Members TabathaP Posted January 24, 2019 Members Report Posted January 24, 2019 Yesterday was the worst day of my life. Yesterday morning my dad passed away unexpectedly. He left for work as normal and never made it. He was found outside our home half in his car 5 hours later.. he was DOA... I keep replaying the moment I saw them pull him out of the car.. it was still running... he was just out there.. and we had no idea.. watching my father carried out in a body bag I can’t unsee it.. it’s barely been 24 hours and I don’t know how my family will ever get through this. I keep looking outside at his car, where he spent his last moments and I cry.. I can’t stop.. it’s just me my mom and my two sisters now.. it feels like we won’t get through this. Tomorrow we get the autopsy results and make funeral arrangements and I’m not ready.. not only am I missing my daddy but my mom’s heart is so broken, they were married 30 years, together since 19..how can she recover from losing the love of her life... I just feel so numb he was just 53..so young so healthy.. I just don’t understand why.. I can’t do this.. I keep thinking he’s going to walk back through the door... I miss you so much dad...
Members reader Posted January 24, 2019 Members Report Posted January 24, 2019 Dear Tabatha, My deepest sympathies and condolences. I am so sorry for your loss. I know it is devastating and incomprehensible. Please know you are not alone. We are all thinking of you and your family during this sad and difficult time. Sending all my thoughts and prayers.
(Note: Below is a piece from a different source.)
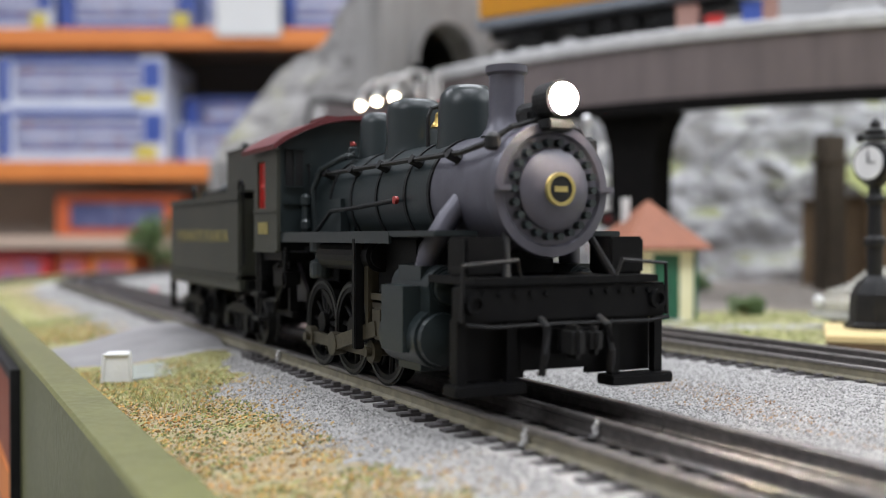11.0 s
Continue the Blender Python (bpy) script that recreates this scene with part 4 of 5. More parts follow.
part("sand_dome", lathe(BM(), [(0.0085, 0.0585), (0.0078, 0.0625), (0.0076, 0.070), (0.0070, 0.0735), (0.005, 0.0755), (0.0008, 0.0762)], pose(-0.0525, 0, 0)), "loco_green", loco, "rounded sand dome", True)
part("steam_dome", lathe(BM(), [(0.0094, 0.0575), (0.0084, 0.0615), (0.0081, 0.0640), (0.0081, 0.0722), (0.0077, 0.0742), (0.0064, 0.0754), (0.004, 0.0760), (0.0008, 0.0762)], pose(-0.0835, 0, 0)), "loco_green", loco, "broad flat-topped steam dome", True)
part("turret", lathe(BM(), [(0.0068, 0.0585), (0.0058, 0.0620), (0.0056, 0.0715), (0.0050, 0.0736), (0.0036, 0.0748), (0.0006, 0.0752)], pose(-0.1090, 0, 0)), "loco_green", loco, "small rounded turret cover", True)
bell = part("bell", lathe(BM(), [(0.0034, 0.0660), (0.0029, 0.0675), (0.0021, 0.0690), (0.0019, 0.0712), (0.0008, 0.0724), (0.0006, 0.0738)], pose(-0.0655, -0.001, 0) @ Matrix.Translation((0, 0, 0.0215)) @ Matrix.Diagonal((0.82, 0.82, 0.68, 1))), "brass", loco, "polished brass bell", True)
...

Members marbeth Posted January 25, 2019 Members Report Posted January 25, 2019 So very sorry for your loss. My dad died of a sudden heart attack while on a business trip when I was 17 and he had just turned 41. I had my mom for another 47 years until she died last year at the age of 91 after several years of decline. My mom's death was harder on me just because I was so close to her, but I still don't know which is worse: the sudden unexpected death of a loved one or a slow, lingering death. It was really hard to watch my mother deteriorate and change from the vital person she was to a mere shell of her former self. I'm still so sad that her final years were ones in which her quality of life was virtually nonexistent. I guess my point is that the shock of a sudden death could be considered mitigated somewhat by the fact that your dad (like mine) lived until he died. He didn't spend several years having his eyesight disappear, his ability to walk taken away, his mind dissolving into confusion. Obviously there's no "happy" death. We will grieve and be torn apart no matter how it happens. But we can look for whatever small comfort we can to help us survive this pain. With my mother, it was that I had a long lifetime of happy memories with her. With my father, it was that he didn't have to endure the indignities and suffering of old age. I still remember wondering if I would ever be able to think of my dad without crying. I got to that point eventually, and you and your family will too, but your pain is so raw and new right now that all you can do is stand together in your grief and hold each other and cry as much as you need to. With time, the memories of your dad will make you smile instead of cry. It's a tragedy that we have to lose people whom we love but we are lucky to have had them in our lives.